El escritor entró al hospital de Buenos Aires, enfermo de cáncer, con la esperanza en una cirugía capaz de salvarlo. Sufría unos dolores terribles y las pesadillas agotaban sus pocas horas de descanso: el suicidio de su esposa, el homicidio involuntario de su mejor amigo; pérdidas que dolían y gritaban abarcando todos sus silencios -(sombras fantasmales de la muerte proyectadas al futuro, ya que su amante, la poeta Alfonsina Storni, estaba condenada al mismo destino)-. Horacio Quiroga, el autor de Cuentos de amor, de locura y de muerte y de los Cuentos de la selva, un escritor rodeado de tragedia, iba a recibir en su sala privada la dura noticia. No había operación posible. No había tratamiento. No existía una batalla. Su enfermedad había vencido.
Tratando de aclarar su mente, caminaba por los pasillos del hospital, cuando escuchó un extraño llanto tras una puerta. Habló con las enfermeras, que le contaron el origen del misterioso lamento. Se trataba de un enfermo que, por caridad, el hospital tenía confinado en los sótanos del edificio. Quiroga exigió conocer a ese paciente. Se trataba de Vicente Batistessa, conocido como «El Hombre Elefante», debido a las espantosas deformidades similares a las del tristemente célebre inglés Joseph Merrick. Repudiado socialmente, siempre tapado con sábanas sucias, estaba encerrado en soledad, considerado un monstruo sin voz. El escritor llevó a Vicente a su habitación. Realizó las gestiones necesarias en el hospital para compartir ese lugar privado. Poco a poco, logró ganarse su confianza. Por las noches leía en voz alta a Poe, y otras veces le narraba sus cuentos, llenos de dolor y de tristeza, pero con una verdad esencial que le mostraba otras vidas, tan duras como las suyas. «El Hombre Elefante» resultó ser un señor educado y amable, que apreciaba la literatura, extremadamente sensible y que en pocos días hablaba con delicadeza y cambió sus lamentos por sonrisas frente a quien sería su mejor amigo.
Es llegado a ese punto donde los dos hombres, que forjaron su amistad en la admiración y el dolor, iban a tomar una decisión dura, pero implacable.
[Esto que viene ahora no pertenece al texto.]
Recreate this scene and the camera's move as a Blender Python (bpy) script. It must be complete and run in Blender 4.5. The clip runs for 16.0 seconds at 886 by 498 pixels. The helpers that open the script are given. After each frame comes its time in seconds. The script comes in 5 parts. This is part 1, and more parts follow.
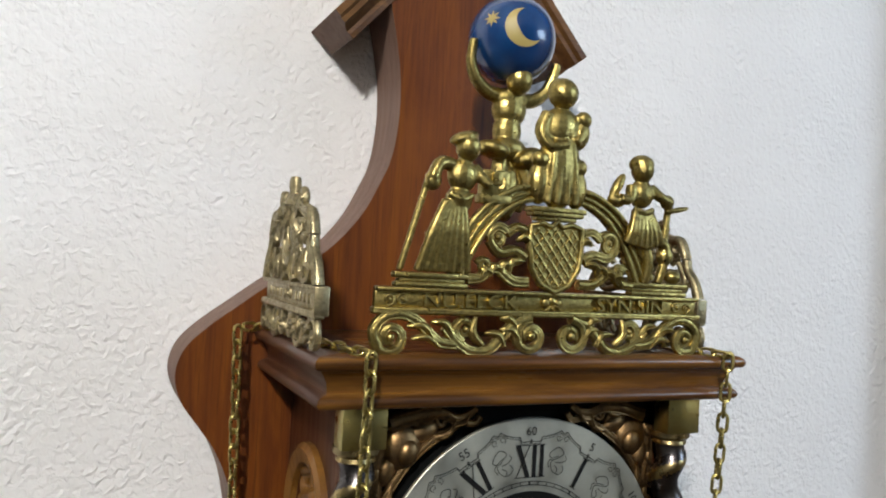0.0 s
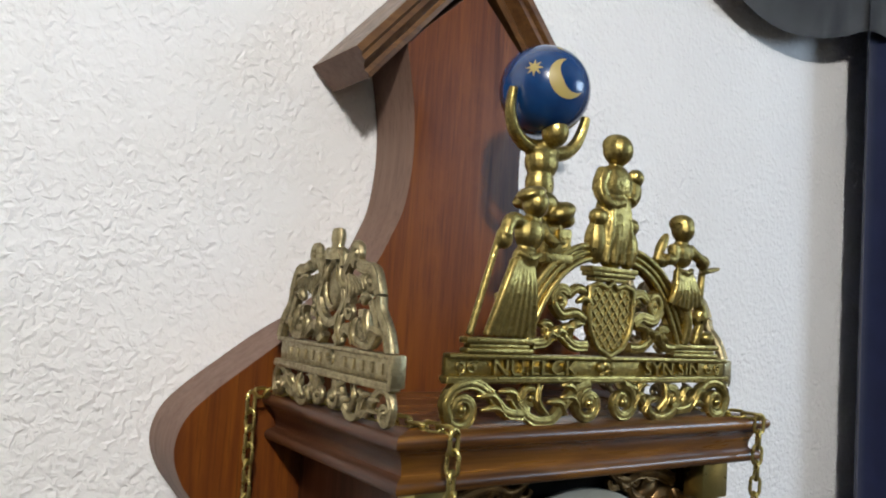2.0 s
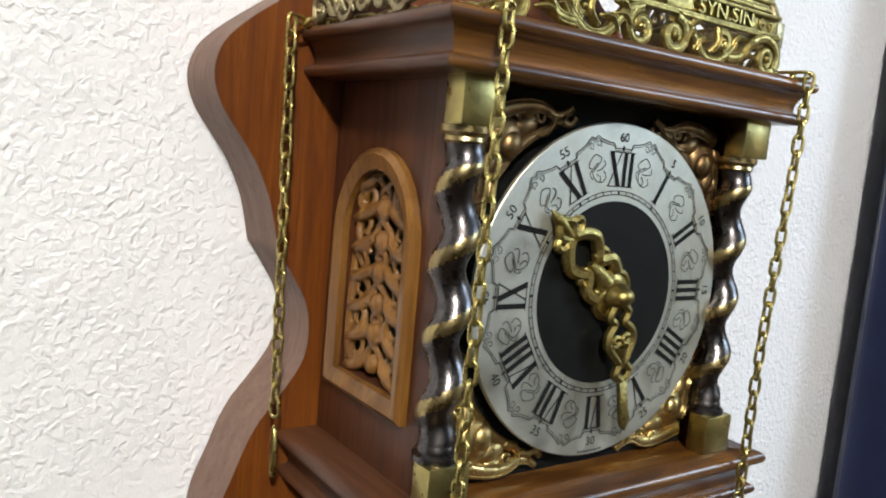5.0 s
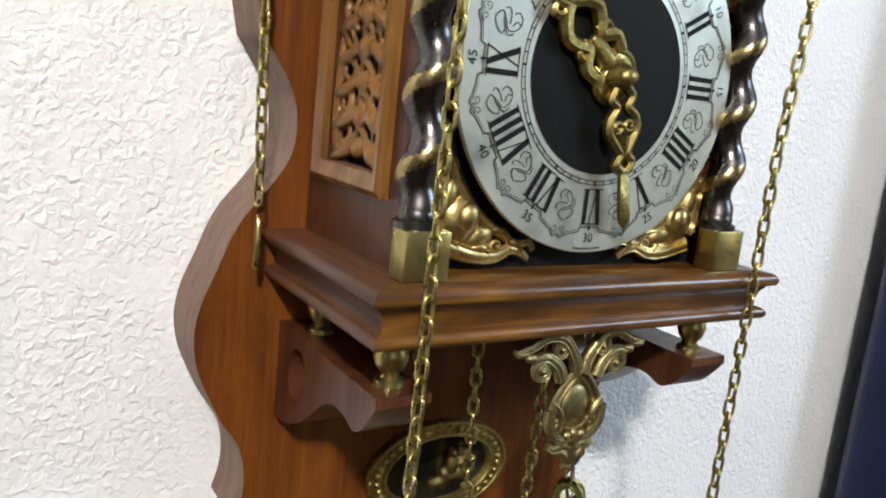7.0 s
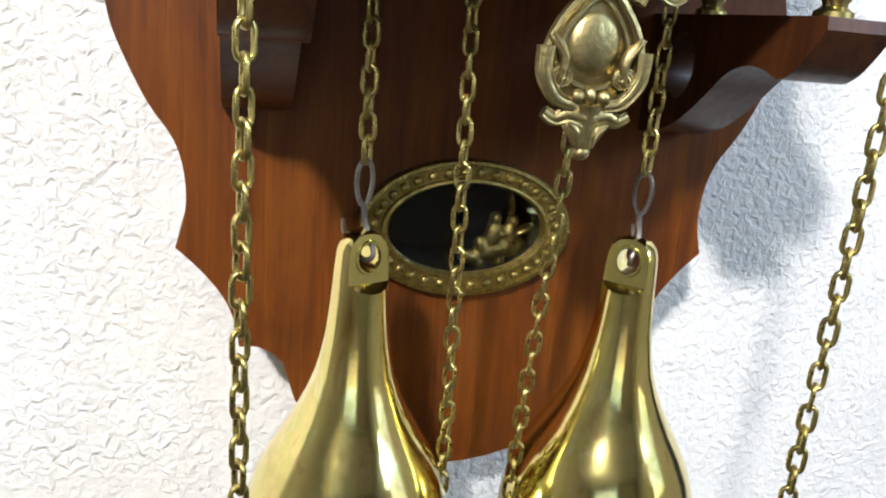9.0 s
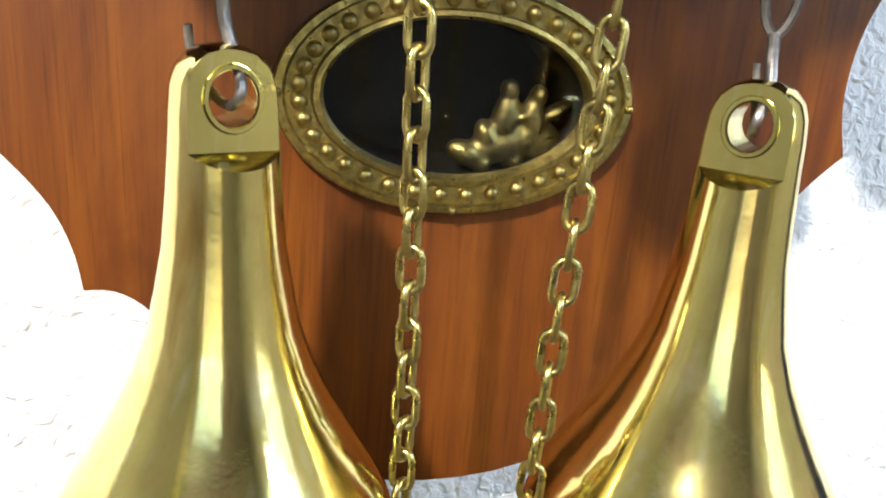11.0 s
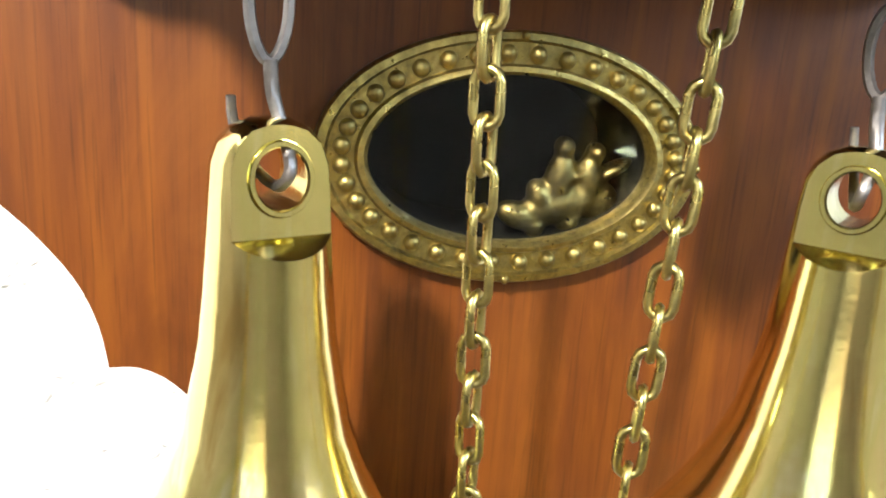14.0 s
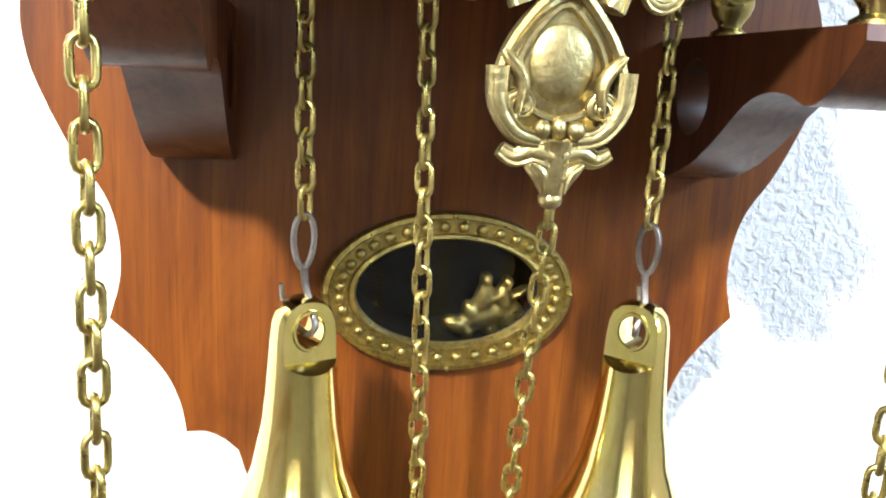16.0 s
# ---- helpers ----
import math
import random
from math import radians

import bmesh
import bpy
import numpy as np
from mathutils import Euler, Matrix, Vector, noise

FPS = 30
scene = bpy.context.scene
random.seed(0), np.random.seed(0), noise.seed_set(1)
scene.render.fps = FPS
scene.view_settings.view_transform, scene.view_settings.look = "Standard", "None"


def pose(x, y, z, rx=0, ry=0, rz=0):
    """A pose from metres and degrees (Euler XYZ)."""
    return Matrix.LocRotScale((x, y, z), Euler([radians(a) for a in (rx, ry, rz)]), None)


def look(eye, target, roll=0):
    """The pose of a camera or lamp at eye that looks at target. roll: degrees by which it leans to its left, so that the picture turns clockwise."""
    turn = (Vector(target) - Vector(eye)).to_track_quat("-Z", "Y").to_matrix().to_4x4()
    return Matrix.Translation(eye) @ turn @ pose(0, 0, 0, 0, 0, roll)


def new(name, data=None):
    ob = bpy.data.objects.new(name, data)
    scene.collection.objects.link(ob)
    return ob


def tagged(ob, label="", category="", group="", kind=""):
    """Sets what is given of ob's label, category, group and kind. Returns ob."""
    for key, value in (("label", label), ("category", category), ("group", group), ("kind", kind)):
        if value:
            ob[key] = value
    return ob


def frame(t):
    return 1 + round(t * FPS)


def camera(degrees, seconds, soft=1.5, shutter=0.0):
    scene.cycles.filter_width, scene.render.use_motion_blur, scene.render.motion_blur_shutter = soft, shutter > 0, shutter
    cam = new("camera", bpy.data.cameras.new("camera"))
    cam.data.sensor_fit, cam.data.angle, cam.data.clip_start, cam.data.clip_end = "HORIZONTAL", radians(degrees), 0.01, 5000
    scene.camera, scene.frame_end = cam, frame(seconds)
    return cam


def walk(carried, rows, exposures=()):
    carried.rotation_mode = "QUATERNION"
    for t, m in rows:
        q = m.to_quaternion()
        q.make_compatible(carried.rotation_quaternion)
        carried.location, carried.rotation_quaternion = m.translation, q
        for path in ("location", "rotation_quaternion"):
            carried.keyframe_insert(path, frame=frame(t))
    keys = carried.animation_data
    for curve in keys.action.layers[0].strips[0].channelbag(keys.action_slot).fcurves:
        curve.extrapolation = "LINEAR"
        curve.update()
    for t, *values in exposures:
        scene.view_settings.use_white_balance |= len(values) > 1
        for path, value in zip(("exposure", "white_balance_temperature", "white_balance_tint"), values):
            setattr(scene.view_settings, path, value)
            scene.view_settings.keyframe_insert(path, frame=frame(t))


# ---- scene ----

Vicente no pudo negarse ante el pedido del escritor, los dolores eran insoportables, la situación totalmente irreversible. Debía ayudarlo a morir. «El Hombre Elefante» consiguió la dosis de cianuro adecuada y asistió a su amigo para beberla. Se sentó a su lado mientras dormía.
Horacio Quiroga, que vivía feliz en la selva de Misiones cuando fue arrancado de allí por el dolor, murió aliviado en la ciudad. Lo último que miró fue a su amigo, un hombre de ojos dulces, que había descubierto tras una capa de piel gris y arrugada. Había visto un hombre donde todos veían a un animal.
Pasados unos días, Vicente Batistessa comenzó a trabajar en los jardines de aquel lugar. Cuidaba las plantas y los árboles, el color verde de los mismos se hizo cada vez más intenso. Por las noches recorría las habitaciones en penumbra y se ofrecía a leer cuentos y poemas a los enfermos terminales, sabiendo que hay un lugar perdido entre dos mundos donde el eco del dolor no llega; allí donde la vida y la muerte se enamoran a través de las palabras.
Murió como un personaje de sus cuentos. Su escritura fue tan trágica y enigmática como su vida.